• Do this: Drop the images; return everything else in the listing below exactly.

• Available data:
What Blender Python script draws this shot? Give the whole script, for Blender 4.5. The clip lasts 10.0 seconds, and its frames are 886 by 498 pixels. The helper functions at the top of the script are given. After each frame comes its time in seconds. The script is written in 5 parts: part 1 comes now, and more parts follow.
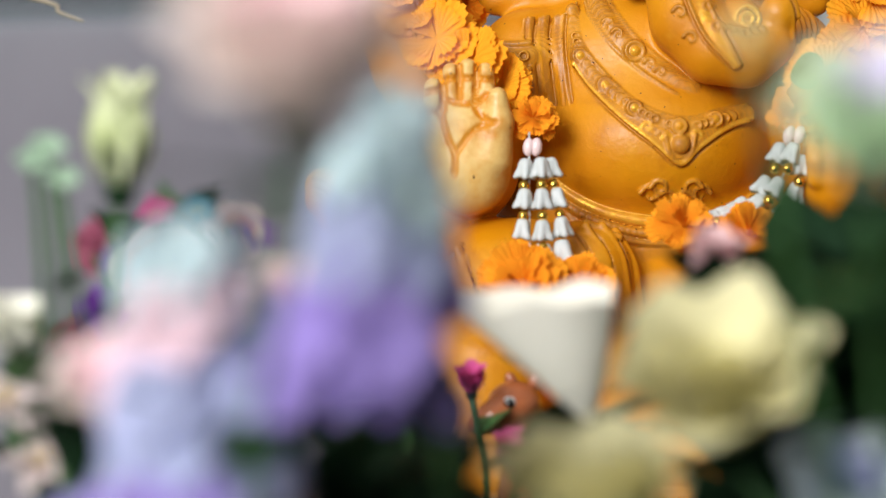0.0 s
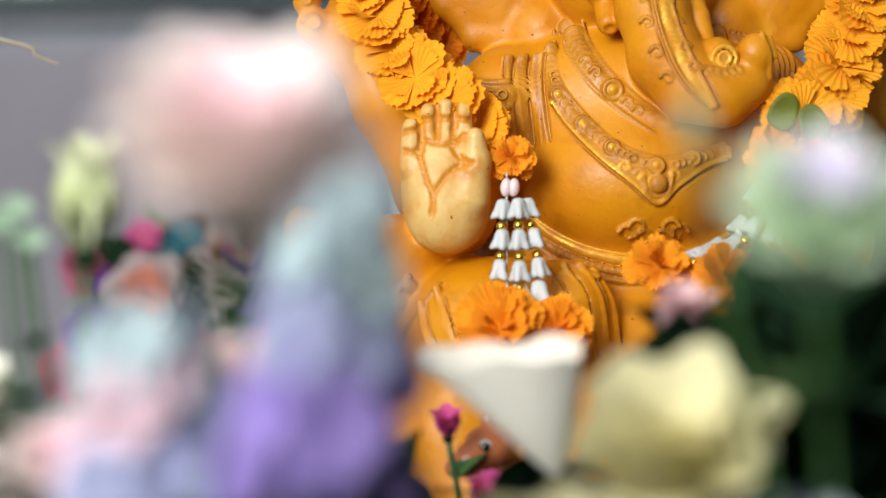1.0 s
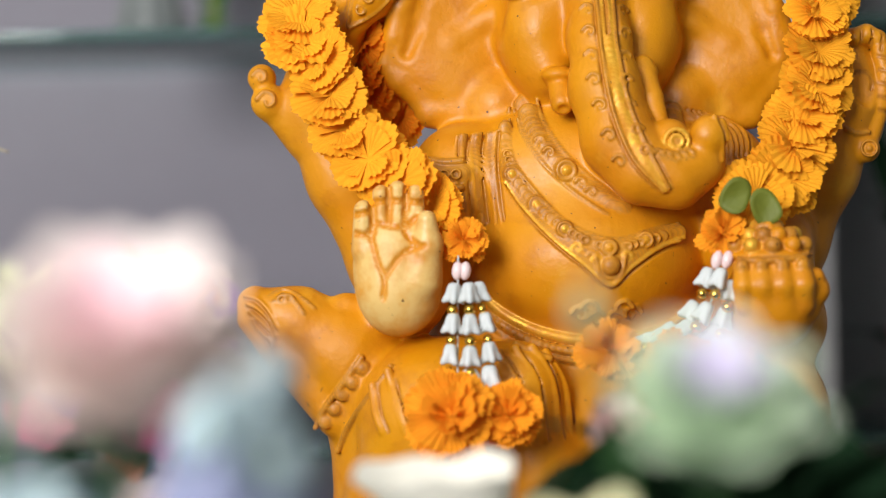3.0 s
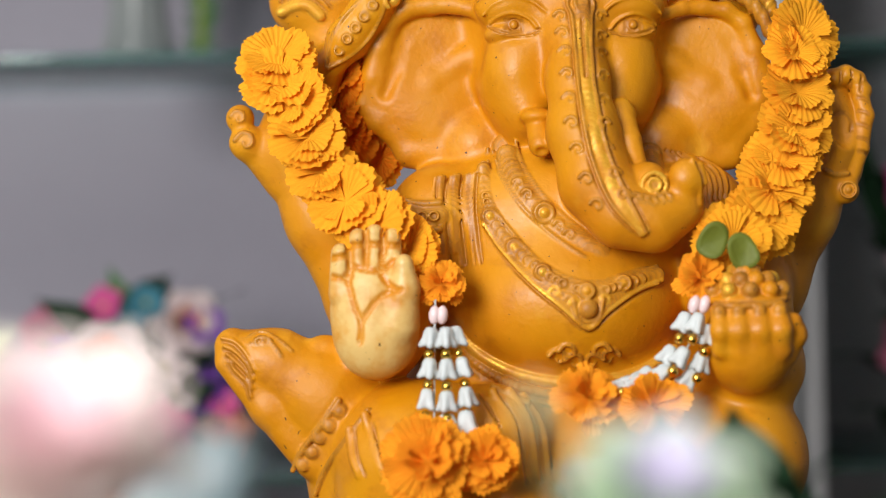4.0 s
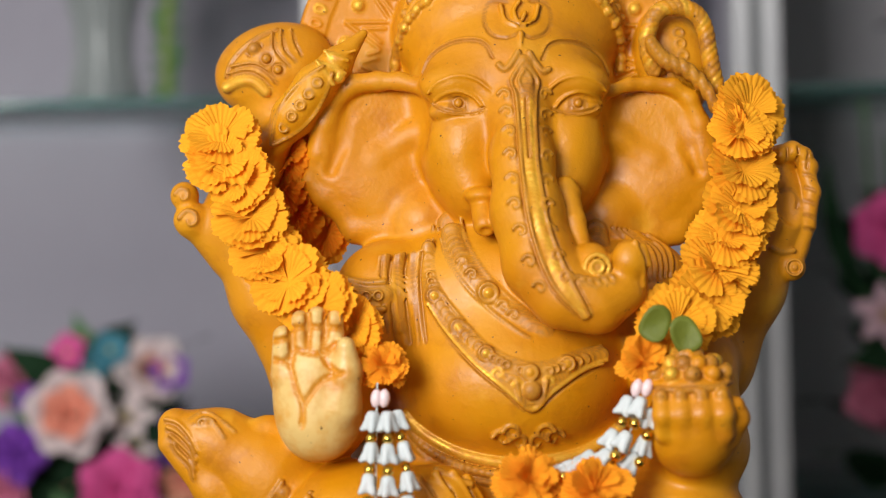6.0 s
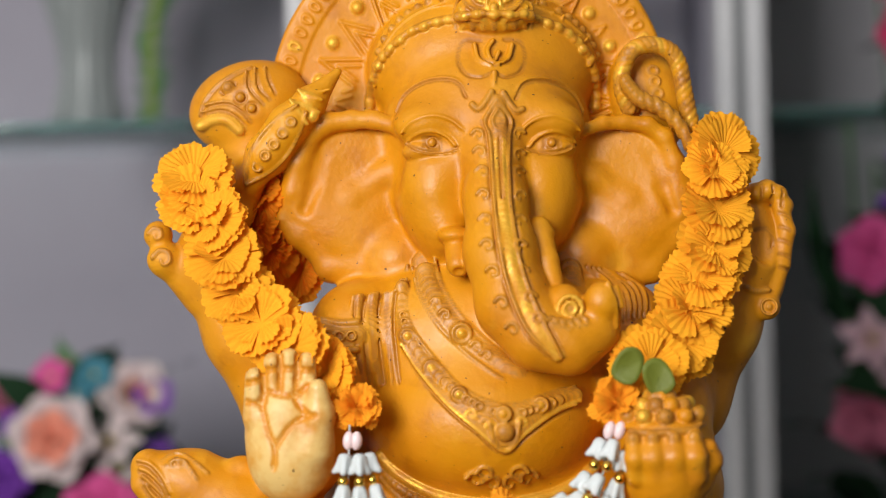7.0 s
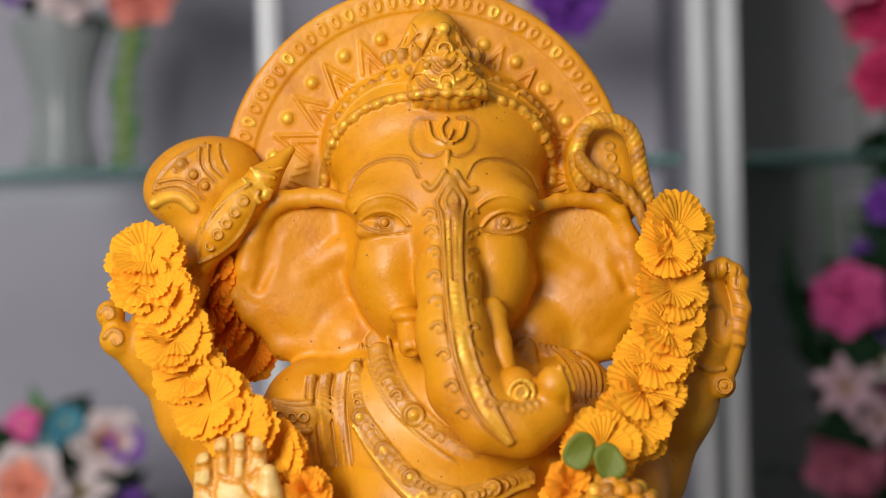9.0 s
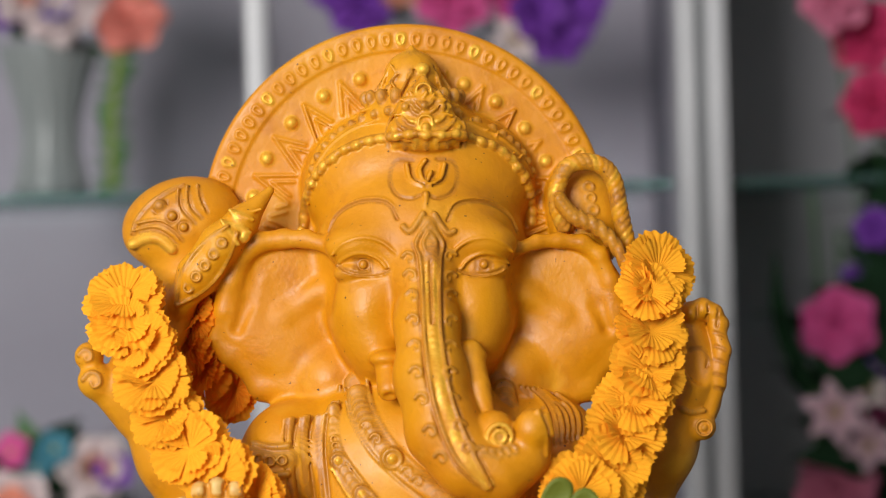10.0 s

• Worked solution:
What Blender Python script draws this shot? Give the whole script, for Blender 4.5. The clip lasts 10.0 seconds, and its frames are 886 by 498 pixels. The helper functions at the top of the script are given. After each frame comes its time in seconds. The script is written in 5 parts: part 1 comes now, and more parts follow.
0.0 s
1.0 s
3.0 s
4.0 s
6.0 s
7.0 s
9.0 s
10.0 s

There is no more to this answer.